Many of my stories contain elements of mystery, things less than fully explained. Sometimes I find the mysterious aspects work better when they are made clearer, and other times they work best when they are made less definite. One trick with this story was finding he right balance between vagueness and clarity, and allowing the “weird” aspect to hit the right note. The other trick was shifting the power balance in the central relationship.
The Need to Desire
This story appeared briefly in the online incarnation of Phantasmagorium. It’s the shortest piece in the book, and because it can be read in less than ten minutes, it’s something I’ve often selected when giving public readings. While the story employs a fantastic or “impossible” aspect front and center, it is also one of my stories most founded in real life. I used to go with a large group of college friends to Diamond Lake every year, at the end of finals week, just before Winter break. In fact, “The Need to Desire” is a drastic reworking of a much longer “realistic” story written more than twenty-five years ago. This version feels more real to me now.
The Black Vein Runs Deep
“The Black Vein Runs Deep” is the longest thing in the book (almost 40,000 words, the official cut-off where novella becomes novel), but for now I’ll hold back from saying much about it.
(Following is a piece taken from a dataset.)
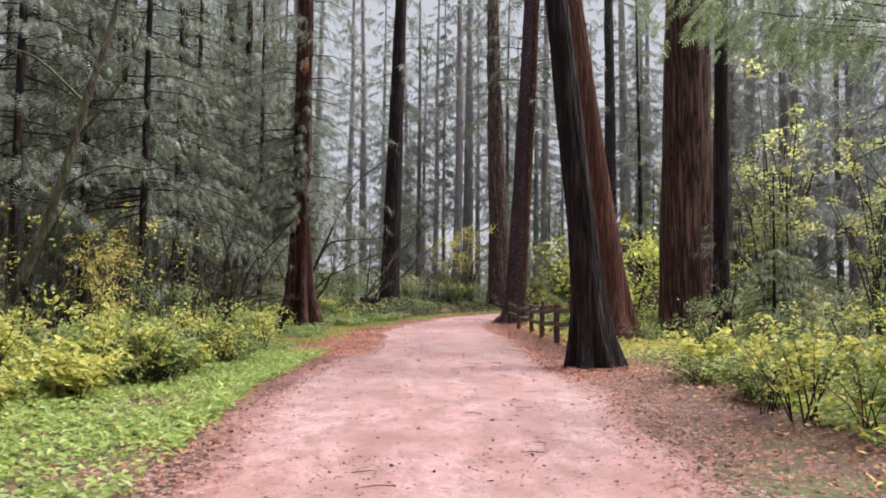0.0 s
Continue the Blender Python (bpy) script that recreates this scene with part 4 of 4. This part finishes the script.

The story is extremely personal, in feeling if not in detail. It’s a love letter to one of my favorite places. My wife Lena and I have spent a lot of time on Mt. Hood in the vicinity of Government Camp. Kinosha is not exactly Government Camp, but all the slopes and trails, lakes and trees, are just as I encountered them.
I will probably have more to say about these tales, and for some of them already imagine ways of telling connected stories, or visiting different aspects. For now, this is the background to The Lure of Devouring Light, which will be officially released this weekend.